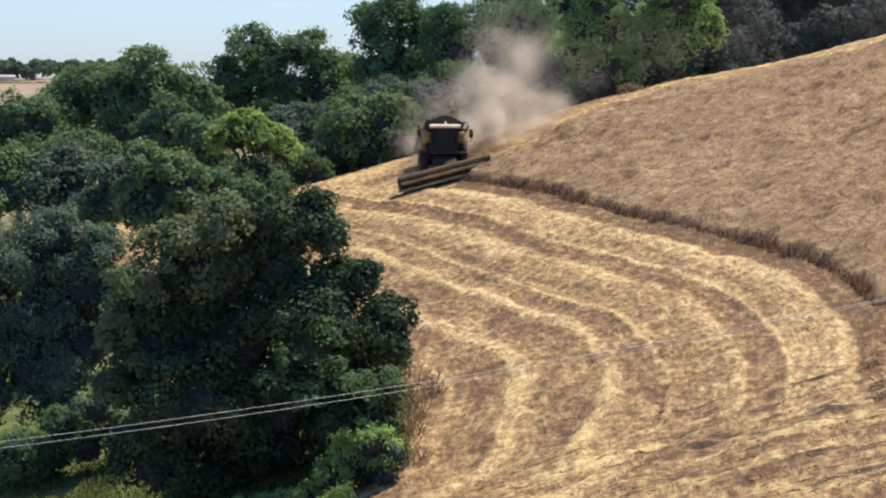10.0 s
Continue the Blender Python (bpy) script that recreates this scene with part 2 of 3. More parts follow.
LEAF_BRIGHT = foliage("leaves_bright", (0.121, 0.187, 0.083), (0.325, 0.445, 0.195), (0.487, 0.687, 0.183), 0.45)
LEAF_YELLOW = foliage("leaves_yellow_green", (0.120, 0.185, 0.062), (0.350, 0.450, 0.160), (0.44, 0.60, 0.15), 0.45)
LEAF_GREY = foliage("leaves_grey_green", (0.080, 0.112, 0.082), (0.190, 0.240, 0.175), (0.17, 0.24, 0.12), 0.32)
# Olive leaves of the thicket's top left, lightened in colour as sunlit.
LEAF_SUNLIT = foliage("leaves_olive_sunlit", (0.076, 0.110, 0.069), (0.234, 0.261, 0.154), (0.275, 0.343, 0.115), 0.35)
LEAF_SOFT = foliage("leaves_soft_green", (0.076, 0.116, 0.090), (0.200, 0.265, 0.194), (0.207, 0.292, 0.124), 0.35)
# Thicket leaves, coloured dark for the shade on the near face.
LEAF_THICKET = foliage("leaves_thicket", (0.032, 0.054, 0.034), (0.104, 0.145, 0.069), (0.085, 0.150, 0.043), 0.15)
# Backlit trees behind the ridge: shade and a flat haze put into the leaf colour.
LEAF_SHADED = foliage("leaves_shaded_haze", (0.070, 0.086, 0.080), (0.090, 0.116, 0.098), (0.05, 0.07, 0.055), 0.08)
M_FLAT = straw_material("flattened_wheat", [(0.17, 0.105, 0.055), (0.27, 0.175, 0.09), (0.44, 0.30, 0.16)], 0.4)
M_WEEDS = straw_material("dry_weeds", [(0.16, 0.11, 0.055), (0.28, 0.19, 0.10), (0.42, 0.30, 0.16)], 0.35)
M_EARS = straw_material("wheat_ears", [(0.30, 0.19, 0.095), (0.44, 0.295, 0.155), (0.60, 0.43, 0.24)])
M_GRASS = straw_material("grass_blades", [(0.06, 0.09, 0.022), (0.13, 0.165, 0.045), (0.25, 0.26, 0.09)])
M_STEEL = plain("dull_steel", (0.30, 0.29, 0.27), 0.4, 0.8, 0.5)
M_WALL = plain("far_plaster_wall", (0.5, 0.46, 0.4), 0.9, scale=0.5)
M_ROOF = plain("far_sheet_roof", (0.42, 0.42, 0.42), 0.6, scale=0.5)
M_DUST = straw_material("airborne_dust", [(0.84, 0.75, 0.61), (0.87, 0.79, 0.66), (0.90, 0.83, 0.71)])
# Inner leaves coloured darker than the outer ones, as shade within the crowns.
M_CORE = plain("inner_leaves_shade", (0.052, 0.064, 0.062), 0.9, wear=0.4)
M_BARK = plain("bark", (0.10, 0.075, 0.055), 0.9, wear=0.4, scale=5)
M_POLE = plain("weathered_pole_wood", (0.085, 0.046, 0.028), 0.8, wear=0.4, scale=4)
M_WIRE = plain("bare_wire", (0.58, 0.57, 0.54), 0.5, 0.1, 0.5, wear=0.05)

# ---- ground ----


def graded(lo, hi, fine, reach, step0=None):
    """Even steps from lo to hi, then steps that grow out to the reach on both sides."""
    mid = list(np.arange(lo, hi + 1e-6, fine))
    up, st = [hi], fine
    while up[-1] < reach[1]:
        st *= 1.35
        up.append(min(up[-1] + st, reach[1]))
    down, st = [lo], fine
    while down[-1] > reach[0]:
        st *= 1.35
        down.append(max(down[-1] - st, reach[0]))
    return np.array(down[:0:-1] + mid + up[1:])


def relief(x, y, d, s, field):
    """Ridges of straw, wheel ruts and clods on the mown ground."""
    straw = ramp_line(d + 0.35 * vnoise(s * 0.4, d * 0.4, 3), STRAW)
    z = 0.16 * (straw - 0.4) + 0.05 * vnoise(x * 2.2, y * 2.2, 5) + 0.035 * vnoise(x * 4.5, y * 4.5, 6) + 0.12 * vnoise(x * 0.4, y * 0.4, 7)
    return z * field


# Turned clods on the headland, the first a painted shadow under the crop's lower edge: centre and half-widths.
CLODS_AND_SHADOW = [(15.9, 84.5, 2.0, 0.8), (15.6, 82.8, 1.5, 0.9), (13.6, 80.8, 1.3, 0.9), (11.4, 80.0, 1.2, 0.6), (7.9, 83.0, 0.6, 0.2), (11.8, 83.8, 1.6, 0.16),
         (8.0, 80.0, 1.4, 0.5), (10.6, 76.3, 1.4, 0.3), (11.7, 73.9, 1.6, 0.3), (18.0, 84.0, 1.6, 0.9), (9.8, 82.2, 1.8, 0.14), (8.6, 84.2, 2.2, 0.12), (7.4, 81.6, 2.0, 0.12), (12.6, 82.4, 1.4, 0.15)]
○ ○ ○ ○
§ **EXERCISE TASK**: Word for word, quote the lines above. Omit the pictures.

§ **RESPONSE**:
10.0 s
Continue the Blender Python (bpy) script that recreates this scene with part 2 of 3. More parts follow.
LEAF_BRIGHT = foliage("leaves_bright", (0.121, 0.187, 0.083), (0.325, 0.445, 0.195), (0.487, 0.687, 0.183), 0.45)
LEAF_YELLOW = foliage("leaves_yellow_green", (0.120, 0.185, 0.062), (0.350, 0.450, 0.160), (0.44, 0.60, 0.15), 0.45)
LEAF_GREY = foliage("leaves_grey_green", (0.080, 0.112, 0.082), (0.190, 0.240, 0.175), (0.17, 0.24, 0.12), 0.32)
# Olive leaves of the thicket's top left, lightened in colour as sunlit.
LEAF_SUNLIT = foliage("leaves_olive_sunlit", (0.076, 0.110, 0.069), (0.234, 0.261, 0.154), (0.275, 0.343, 0.115), 0.35)
LEAF_SOFT = foliage("leaves_soft_green", (0.076, 0.116, 0.090), (0.200, 0.265, 0.194), (0.207, 0.292, 0.124), 0.35)
# Thicket leaves, coloured dark for the shade on the near face.
LEAF_THICKET = foliage("leaves_thicket", (0.032, 0.054, 0.034), (0.104, 0.145, 0.069), (0.085, 0.150, 0.043), 0.15)
# Backlit trees behind the ridge: shade and a flat haze put into the leaf colour.
LEAF_SHADED = foliage("leaves_shaded_haze", (0.070, 0.086, 0.080), (0.090, 0.116, 0.098), (0.05, 0.07, 0.055), 0.08)
M_FLAT = straw_material("flattened_wheat", [(0.17, 0.105, 0.055), (0.27, 0.175, 0.09), (0.44, 0.30, 0.16)], 0.4)
M_WEEDS = straw_material("dry_weeds", [(0.16, 0.11, 0.055), (0.28, 0.19, 0.10), (0.42, 0.30, 0.16)], 0.35)
M_EARS = straw_material("wheat_ears", [(0.30, 0.19, 0.095), (0.44, 0.295, 0.155), (0.60, 0.43, 0.24)])
M_GRASS = straw_material("grass_blades", [(0.06, 0.09, 0.022), (0.13, 0.165, 0.045), (0.25, 0.26, 0.09)])
M_STEEL = plain("dull_steel", (0.30, 0.29, 0.27), 0.4, 0.8, 0.5)
M_WALL = plain("far_plaster_wall", (0.5, 0.46, 0.4), 0.9, scale=0.5)
M_ROOF = plain("far_sheet_roof", (0.42, 0.42, 0.42), 0.6, scale=0.5)
M_DUST = straw_material("airborne_dust", [(0.84, 0.75, 0.61), (0.87, 0.79, 0.66), (0.90, 0.83, 0.71)])
# Inner leaves coloured darker than the outer ones, as shade within the crowns.
M_CORE = plain("inner_leaves_shade", (0.052, 0.064, 0.062), 0.9, wear=0.4)
M_BARK = plain("bark", (0.10, 0.075, 0.055), 0.9, wear=0.4, scale=5)
M_POLE = plain("weathered_pole_wood", (0.085, 0.046, 0.028), 0.8, wear=0.4, scale=4)
M_WIRE = plain("bare_wire", (0.58, 0.57, 0.54), 0.5, 0.1, 0.5, wear=0.05)

# ---- ground ----


def graded(lo, hi, fine, reach, step0=None):
    """Even steps from lo to hi, then steps that grow out to the reach on both sides."""
    mid = list(np.arange(lo, hi + 1e-6, fine))
    up, st = [hi], fine
    while up[-1] < reach[1]:
        st *= 1.35
        up.append(min(up[-1] + st, reach[1]))
    down, st = [lo], fine
    while down[-1] > reach[0]:
        st *= 1.35
        down.append(max(down[-1] - st, reach[0]))
    return np.array(down[:0:-1] + mid + up[1:])


def relief(x, y, d, s, field):
    """Ridges of straw, wheel ruts and clods on the mown ground."""
    straw = ramp_line(d + 0.35 * vnoise(s * 0.4, d * 0.4, 3), STRAW)
    z = 0.16 * (straw - 0.4) + 0.05 * vnoise(x * 2.2, y * 2.2, 5) + 0.035 * vnoise(x * 4.5, y * 4.5, 6) + 0.12 * vnoise(x * 0.4, y * 0.4, 7)
    return z * field


# Turned clods on the headland, the first a painted shadow under the crop's lower edge: centre and half-widths.
CLODS_AND_SHADOW = [(15.9, 84.5, 2.0, 0.8), (15.6, 82.8, 1.5, 0.9), (13.6, 80.8, 1.3, 0.9), (11.4, 80.0, 1.2, 0.6), (7.9, 83.0, 0.6, 0.2), (11.8, 83.8, 1.6, 0.16),
         (8.0, 80.0, 1.4, 0.5), (10.6, 76.3, 1.4, 0.3), (11.7, 73.9, 1.6, 0.3), (18.0, 84.0, 1.6, 0.9), (9.8, 82.2, 1.8, 0.14), (8.6, 84.2, 2.2, 0.12), (7.4, 81.6, 2.0, 0.12), (12.6, 82.4, 1.4, 0.15)]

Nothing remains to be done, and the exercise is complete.